Sea Level Visualization of Gulf Stream
This visualization shows sea surface height measurements of the Gulf Stream off the coast of North Carolina and Virginia. The data was collected on Jan. 21, 2023, by seven satellites currently in operation. The information, provided by the Copernicus Marine Service of ESA (European Space Agency), comes from radar instruments called Earth-facing altimeters. In the visualization, red and orange areas represent sea levels that are higher than the global average, while shades of blue represent sea levels that are lower than average.
An altimeter – widely used to measure sea level from space – works by bouncing radar signals off the ocean's surface directly beneath the instrument. It records both the time the signal takes to travel from a satellite to Earth and back, as well as the strength of the return signal. The spatial resolution offered by these instruments – shown in the composite image that's been modified so that different sea levels appear as different colors – is in contrast to the spatial resolution offered by a new instrument called the Ka-band Radar Interferometer (KaRIn), which is 10 times greater.

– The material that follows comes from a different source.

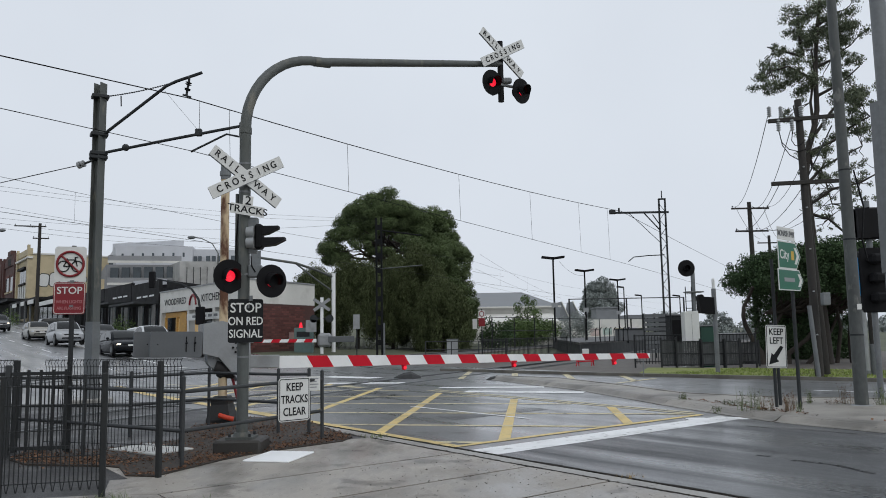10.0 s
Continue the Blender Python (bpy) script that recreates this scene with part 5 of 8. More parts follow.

KaRIn launched on board the Surface Water and Ocean Topography (SWOT) satellite on Dec. 16, 2022. SWOT is now in a six-month period called commissioning, calibration and validation. This is when engineers on the mission check out the performance of the satellite's systems and science instruments before the planned start of science operations in July 2023.
Led by NASA and the French space agency Centre National d'Études Spatiales (CNES), SWOT will measure the height of water on over 90% of Earth's surface, providing a high-definition survey of our planet's water for the first time. The satellite's measurements of freshwater bodies and the ocean will provide insights into how the ocean influences climate change; how a warming world affects lakes, rivers, and reservoirs; and how communities can better prepare for floods and other disasters.